Владимир Буковский - На краю. Тяжелый выбор России
2014 г.
Распад России неизбежен
У меня пессимистическое отношение к развитию событий в России
(Беседа В.К. Буковского с политологом Г. Мешом. 2004 г.)
– В одном из интервью вы сказали, что в Россию никогда больше не вернетесь. Новодворская, например, заявляет, что из России никогда не уедет. В какой мере ваши общественные интересы стали личными?
– У меня пессимистическое отношение к развитию событий в России, о чем, кстати, я писал еще в 1993 году, – такое понимание постепенно становится общим – те, кто не соглашался со мной даже год назад, сегодня соглашаются после последних событий и конституционных изменений. Для меня свет клином на России никогда не сходился. Сейчас, например, я гораздо больше интересуюсь другой структурой, здесь, в Европе возникающей, довольно опасной, которая называется Европейский союз. Вот сопротивляться ей считаю своим долгом, поскольку я здесь живу и это непосредственно касается моих гражданских прав.
– Будет ли ваша активность благотворно влиять на Россию?

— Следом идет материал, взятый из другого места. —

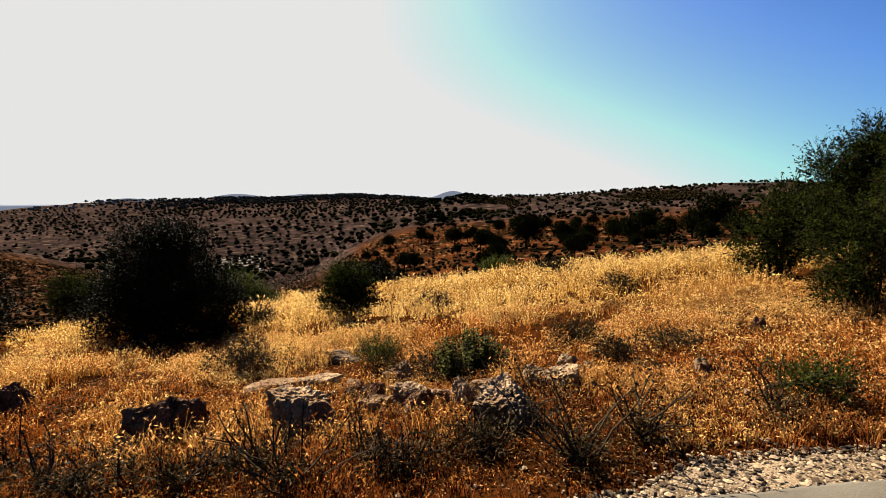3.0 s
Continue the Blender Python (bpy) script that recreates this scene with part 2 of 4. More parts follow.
class Pieces:
    """Collects quads."""

    def __init__(self):
        self.v, self.f, self.n = [], [], 0

    def add(self, v, f):
        self.v.append(np.asarray(v, float).reshape(-1, 3))
        self.f.append(np.asarray(f, int).reshape(-1, 4) + self.n)
        self.n += len(self.v[-1])

    def mesh(self, name, smooth=False):
        return fast_mesh(name, np.concatenate(self.v), np.concatenate(self.f), smooth)

    def tube(self, pts, radii, sides=7):
        pts = [Vector(p) for p in pts]
        rings, frame_up = [], Vector((0.31, 0.95, 0.02))
        for i, p in enumerate(pts):
            d = (pts[min(i + 1, len(pts) - 1)] - pts[max(i - 1, 0)]).normalized()
            a = d.cross(frame_up).normalized()
            c = d.cross(a)
            rings.append([p + (a * math.cos(s) + c * math.sin(s)) * radii[i] for s in [2 * math.pi * k / sides for k in range(sides)]])
        v = [q for r in rings for q in r]
        f = [(i * sides + k, i * sides + (k + 1) % sides, (i + 1) * sides + (k + 1) % sides, (i + 1) * sides + k) for i in range(len(pts) - 1) for k in range(sides)]
        self.add([tuple(q) for q in v], f)


def unit(a):
    return a / np.maximum(np.linalg.norm(a, axis=-1, keepdims=True), 1e-9)


def leaf_faces(base, way, length, width, rng):
    """One pointed leaf, a diamond, at each base along each way."""
    n = len(base)
    side = unit(np.cross(way, rng.normal(size=(n, 3))))
    length, width = np.broadcast_to(length, n)[:, None], np.broadcast_to(width, n)[:, None]
    mid = base + way * length * 0.45
    v = np.stack([base, mid - side * width / 2, base + way * length, mid + side * width / 2], 1).reshape(-1, 3)
    return v, np.arange(4 * n).reshape(n, 4)


def fbm(x, y, s, octaves=3):
    return noise.fractal((x * s, y * s, 0.37), 0.9, 2.1, octaves)


# ---- the lie of the land ----
ROAD_X = (-60, -10, 0, 2.5, 5.7, 6.5, 7.8, 8.7, 9.9, 10.7, 11.4, 12.8, 14.0, 14.75, 15.9, 19, 26, 60)
ROAD_Y = (1.2, 2.15, 2.3, 2.36, 2.48, 2.53, 2.64, 2.73, 2.89, 3.01, 3.13, 3.38, 3.6, 3.78, 4.14, 5.2, 7.6, 19.5)
NEAR = (0.104, 1.0866, -0.6416, -0.0376, 0.2074, -0.06, -0.1041, 0.0054, -0.0645, 0.0055)
BUMPS = ((2.7, 12.8, -0.151, 1.6), (2.5, 6.0, -0.148, 1.0), (4.9, 7.0, -0.117, 1.2), (-1.6, 11.6, 0.066, 1.5), (13.2, 5.9, 0.106, 1.6), (18.3, 13, -0.08, 1.3),
         (4.1, 4.0, 0.159, 0.8), (9.4, 4.2, 0.117, 1.0), (11.75, 3.5, -0.121, 0.8), (3.5, 3.4, 0.032, 0.8), (6.6, 8.4, -0.108, 1.4), (6.0, 3.5, 0.071, 0.8), (11.5, 5.1, 0.22, 0.85))
MID = (6.5, 0.0, 2.4)
RADII = (45, 110, 200, 320, 480, 700, 1100, 2000)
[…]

– Россия теперь вошла в такую баллистическую траекторию, повлиять на которую довольно трудно. Это началось не сегодня, а еще в девяностые годы, когда были упущены бесценные, уникальные возможности. Россия – это огромная инерционная масса, и если она уже пошла в каком-то направлении, то равновеликой массы, чтобы ее остановить, просто нет. Все наши усилия скорее сводятся к тому, чтобы уменьшить приносимый вред от того, что происходит. Я продолжаю помогать моим коллегам, которые занимаются Россией, но не более того, просто не вижу, как и каким образом мы можем существенно повлиять. Все, что мы можем сделать, – как-то отрезвить западных политиков, заставить их немножечко трезвее относиться к своему новому «другу» – Москве, поосторожнее с ним общаться, дабы не запачкаться.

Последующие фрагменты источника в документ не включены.